Eligibility criteria (includes): it is a Secured Senior Obligation, a Corporate Rescue Loan, an Unsecured Senior Obligation, a Mezzanine Obligation, a Second Lien Loan or a High Yield Bond; it is not (i) a Structured Finance Security, (ii) a Letter of Credit, (iii) a Synthetic Security or (iv) a Step-Down Coupon Security; it is not a Zero Coupon Security or a Step-Up Coupon Security; it is not a debt obligation which pays interest only and does not require the repayment of principal; other than in the case of a Corporate Rescue Loan or an obligation which is Uptier Priming Debt (which shall have a rating as determined by the definition of “S&P Rating” and “Fitch Rating” as applicable), it is an obligation which has a S&P Rating of “CCC-” or higher and a Fitch Rating of “CCC-” or higher; it is an obligation of an Obligor or Obligors Domiciled in a Non-Emerging Market Country; it is not a Project Finance Loan; it is an ESG Compliant Obligation; it is an obligation with a purchase price greater than or equal to 60.0% of its par amount.
The Issuer has committed to purchase Collateral Obligations the Aggregate Principal Balance of which equals at least €390mln (representing at least 97.5% of the Target Par Amount).
The Notes are being offered by the Issuer through Citigroup Global Markets Limited in its capacity as initial purchaser of the offering of such Notes, subject to prior sale.
EU & UK Risk Retention: CIFC CLO Management III LLC, in its capacity as the originator, will acquire on the Issue Date and hold, on an ongoing basis for so long as any Class of Notes remains outstanding, a material net economic interest in the first loss tranche of not less than 5.0% of the nominal value of the securitised exposures within the meaning of Articles 6(1) and 6(3)(d) of each Securitisation Regulation, through the purchase and retention of Subordinated Notes with a Principal Amount Outstanding multiplied by the issue price at which such Subordinated Notes were purchased by the Retention Holder which is equal to or greater than 5.0% of the Maximum Par Amount.

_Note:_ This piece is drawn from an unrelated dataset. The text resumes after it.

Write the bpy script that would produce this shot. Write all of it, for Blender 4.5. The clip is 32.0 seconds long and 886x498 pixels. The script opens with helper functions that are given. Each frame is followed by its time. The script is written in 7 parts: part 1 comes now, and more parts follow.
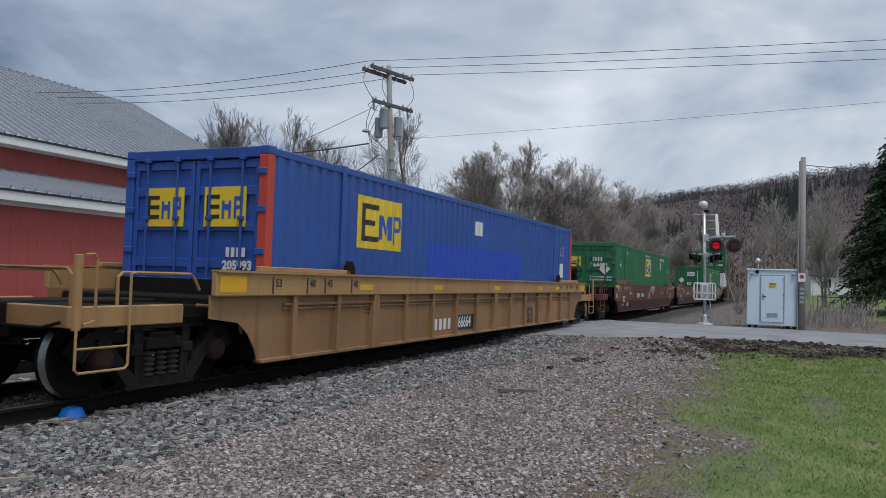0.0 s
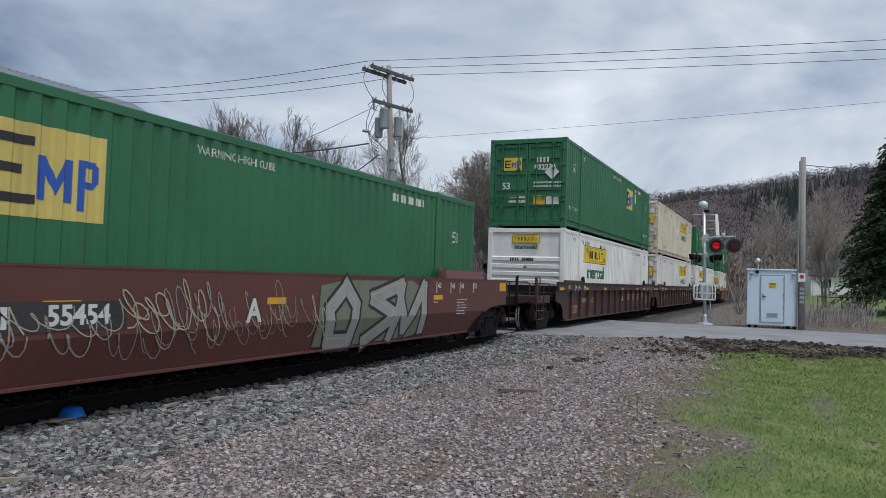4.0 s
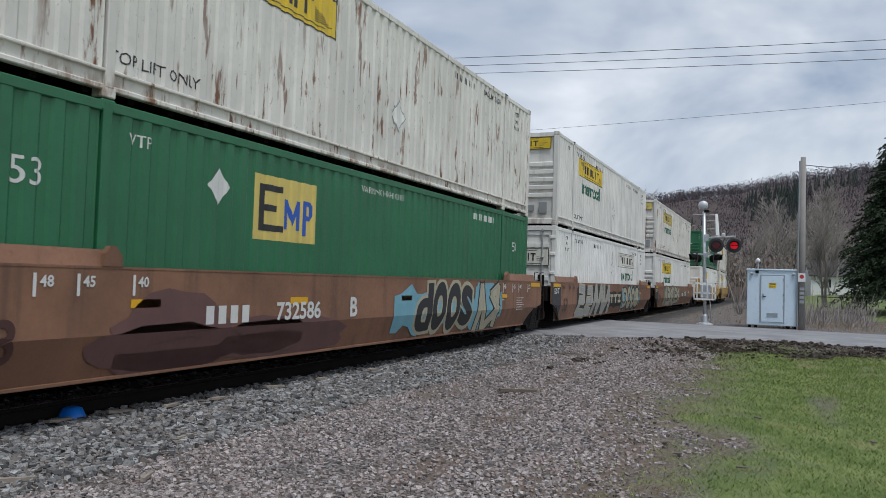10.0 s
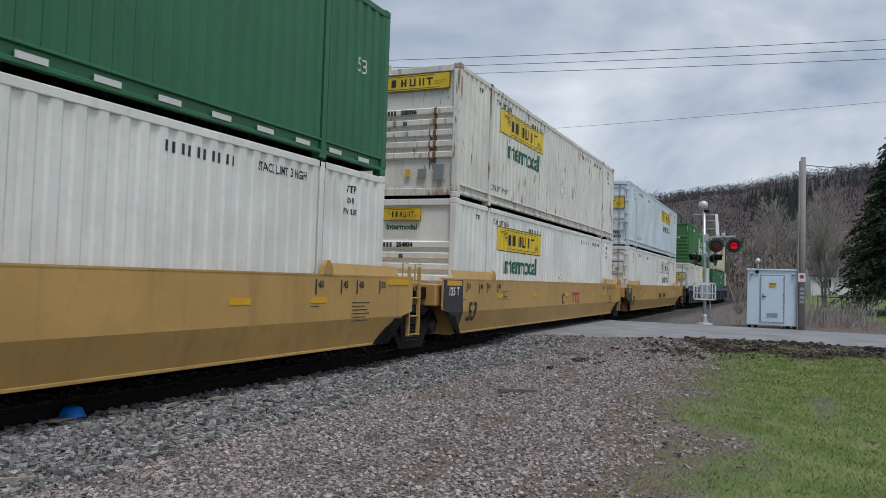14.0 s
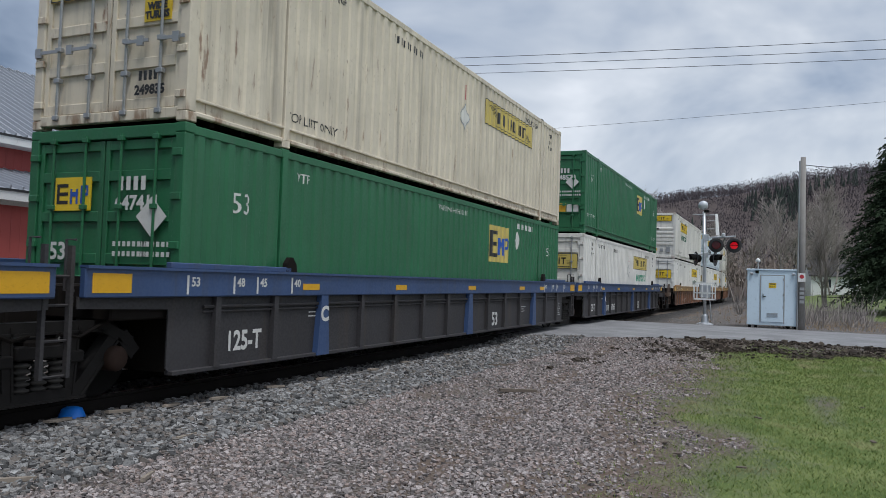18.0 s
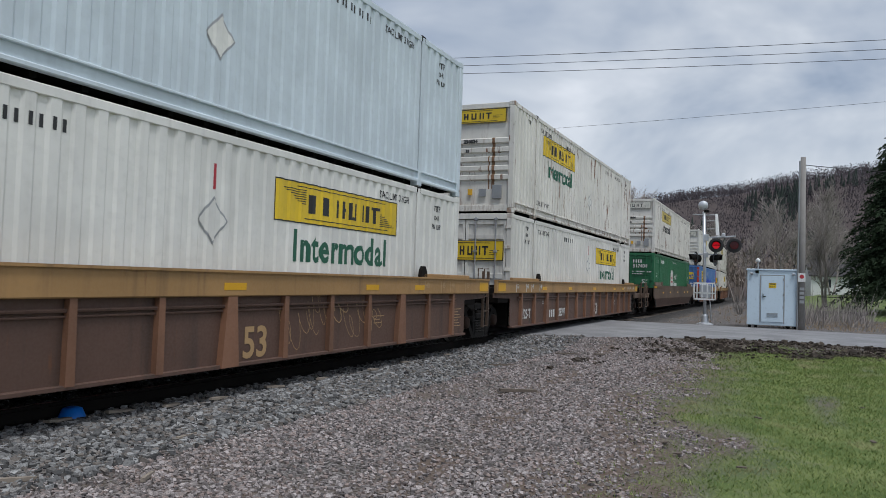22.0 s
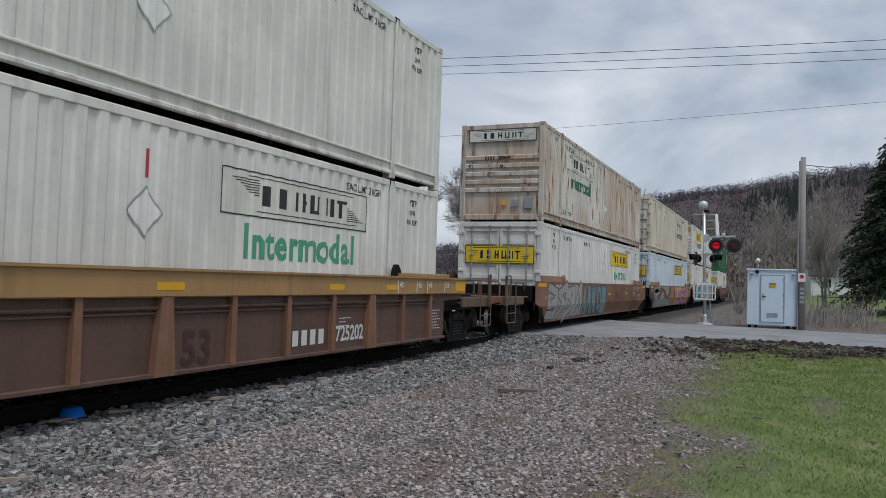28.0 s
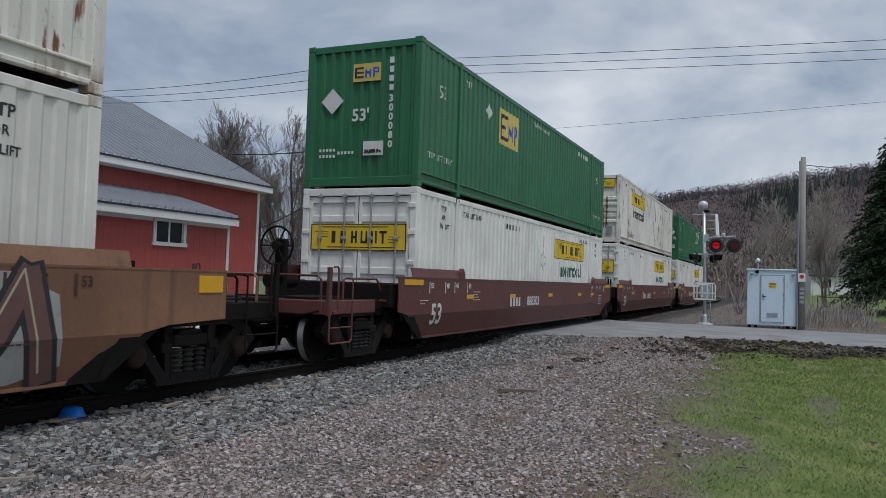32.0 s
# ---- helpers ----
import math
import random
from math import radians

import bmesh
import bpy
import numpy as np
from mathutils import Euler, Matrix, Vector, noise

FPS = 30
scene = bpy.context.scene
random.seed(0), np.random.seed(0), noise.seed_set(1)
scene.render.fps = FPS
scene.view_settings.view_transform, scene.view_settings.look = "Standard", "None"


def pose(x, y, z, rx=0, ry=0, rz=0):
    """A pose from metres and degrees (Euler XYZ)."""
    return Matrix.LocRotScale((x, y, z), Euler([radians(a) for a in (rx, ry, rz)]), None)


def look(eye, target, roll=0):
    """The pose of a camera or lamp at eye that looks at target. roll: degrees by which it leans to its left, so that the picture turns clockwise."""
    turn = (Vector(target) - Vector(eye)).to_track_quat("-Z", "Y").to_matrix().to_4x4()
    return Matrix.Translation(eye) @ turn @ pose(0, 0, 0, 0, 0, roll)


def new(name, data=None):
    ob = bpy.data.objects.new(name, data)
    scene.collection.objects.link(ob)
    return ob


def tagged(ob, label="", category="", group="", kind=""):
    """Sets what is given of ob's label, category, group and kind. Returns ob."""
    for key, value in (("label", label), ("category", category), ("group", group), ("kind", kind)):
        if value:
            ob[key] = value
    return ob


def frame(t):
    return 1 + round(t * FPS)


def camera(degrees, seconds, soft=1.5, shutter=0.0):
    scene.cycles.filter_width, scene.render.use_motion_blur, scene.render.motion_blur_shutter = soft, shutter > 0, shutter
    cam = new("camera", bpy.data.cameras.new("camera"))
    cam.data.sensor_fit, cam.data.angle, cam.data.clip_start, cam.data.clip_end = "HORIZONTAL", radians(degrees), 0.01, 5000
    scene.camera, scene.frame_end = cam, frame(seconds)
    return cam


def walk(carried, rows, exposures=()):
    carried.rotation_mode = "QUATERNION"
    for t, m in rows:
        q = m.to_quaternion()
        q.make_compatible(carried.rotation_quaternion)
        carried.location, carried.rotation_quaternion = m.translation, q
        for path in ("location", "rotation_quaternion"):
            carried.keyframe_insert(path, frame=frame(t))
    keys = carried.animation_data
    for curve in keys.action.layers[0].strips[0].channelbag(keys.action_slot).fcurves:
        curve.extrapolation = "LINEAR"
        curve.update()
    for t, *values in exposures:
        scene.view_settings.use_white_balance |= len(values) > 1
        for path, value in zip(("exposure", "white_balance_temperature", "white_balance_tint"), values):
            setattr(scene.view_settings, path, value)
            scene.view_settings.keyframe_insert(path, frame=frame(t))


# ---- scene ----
# camera: stands still beside the track
EYE = Vector((0.0, 0.0, 1.66))
YAW, PITCH = 0.4203, 0.0389
AIM = EYE + Vector((math.cos(YAW) * math.cos(PITCH), math.sin(YAW) * math.cos(PITCH), math.sin(PITCH))) * 20
cam = camera(59.82, 32.0, soft=0.38, shutter=0.02)
STAND = look(EYE, AIM, math.degrees(0.0320))
# the film's own camera opens a little while the dark empty car passes
walk(cam, [(0, STAND), (32, STAND)], exposures=[(0, 0.35), (1, 0.35), (2, 0.4), (3, 0.44), (4.2, 0.44), (6, 0.4), (7, 0.33), (8, 0.3), (9, 0.36), (10, 0.44), (11, 0.34), (12, 0.26), (13, 0.28), (14, 0.32), (17, 0.2), (18, 0.42), (19, 0.46), (20, 0.46), (21, 0.46), (22, 0.32), (23, 0.28), (24, 0.28), (25, 0.32), (28, 0.26), (29, 0.21), (30, 0.23), (31, 0.16), (32, 0.18)])

# ------------------------------------------------------------------ light
TRACK_Y, RAIL_Z, SPEED = 7.726, 0.25, 17.6
SUN_EL, SUN_AZ = radians(66), radians(-136)      # azimuth of the sun, from +x towards +y

world = bpy.data.worlds.new("overcast_sky")
scene.world = world
world.use_nodes = True
wn, wl = world.node_tree.nodes, world.node_tree.links
wn.clear()
w_out = wn.new("ShaderNodeOutputWorld")
w_bg = wn.new("ShaderNodeBackground")
w_sky = wn.new("ShaderNodeTexSky")
w_sky.sky_type = "NISHITA"
w_sky.sun_disc = False
w_sky.sun_elevation = SUN_EL
w_sky.sun_rotation = radians(90) - SUN_AZ
w_co = wn.new("ShaderNodeTexCoord")
w_map = wn.new("ShaderNodeMapping")
w_map.inputs["Scale"].default_value = (1.0, 1.0, 2.2)
w_map.inputs["Location"].default_value = (0.35, 1.1, 0.2)
w_n1 = wn.new("ShaderNodeTexNoise")
w_n1.inputs["Scale"].default_value = 2.4
w_n1.inputs["Detail"].default_value = 5
w_n1.inputs["Roughness"].default_value = 0.52
w_n1.inputs["Distortion"].default_value = 0.35
w_ramp = wn.new("ShaderNodeValToRGB")
e = w_ramp.color_ramp.elements
e[0].position, e[0].color = 0.37, (1.45, 1.95, 2.85, 1)
e[1].position, e[1].color = 0.64, (5.6, 6.1, 6.85, 1)
mid = e.new(0.49)
mid.color = (3.22, 3.88, 5.0, 1)
zen = e.new(0.86)
zen.color = (10.5, 10.7, 11.2, 1)
w_mix = wn.new("ShaderNodeMix")
w_mix.data_type = "RGBA"
w_mix.inputs[0].default_value = 0.88
wl.new(w_co.outputs["Generated"], w_map.inputs["Vector"])
wl.new(w_map.outputs["Vector"], w_n1.inputs["Vector"])
# the cloud is brighter on the side where the sun stands behind it
w_dot = wn.new("ShaderNodeVectorMath")
w_dot.operation = "DOT_PRODUCT"
w_dot.inputs[1].default_value = (0.040, -0.095, 0.16)
w_sum = wn.new("ShaderNodeMath")
w_sum.operation = "ADD"
wl.new(w_co.outputs["Generated"], w_dot.inputs[0])
wl.new(w_n1.outputs["Fac"], w_sum.inputs[0])
wl.new(w_dot.outputs["Value"], w_sum.inputs[1])
wl.new(w_sum.outputs[0], w_ramp.inputs["Fac"])
wl.new(w_sky.outputs["Color"], w_mix.inputs[6])
wl.new(w_ramp.outputs["Color"], w_mix.inputs[7])
wl.new(w_mix.outputs[2], w_bg.inputs["Color"])
wl.new(w_bg.outputs["Background"], w_out.inputs["Surface"])
w_bg.inputs["Strength"].default_value = 0.086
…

US Risk Retention: The Collateral Manager has determined that the US Risk Retention Rules do not apply to the Collateral Manager for purposes of this transaction on the Issue Date and, accordingly, the Collateral Manager will not (nor will any majority-owned affiliate of the Collateral Manager) acquire any risk retention interest contemplated by the US Risk Retention Rules.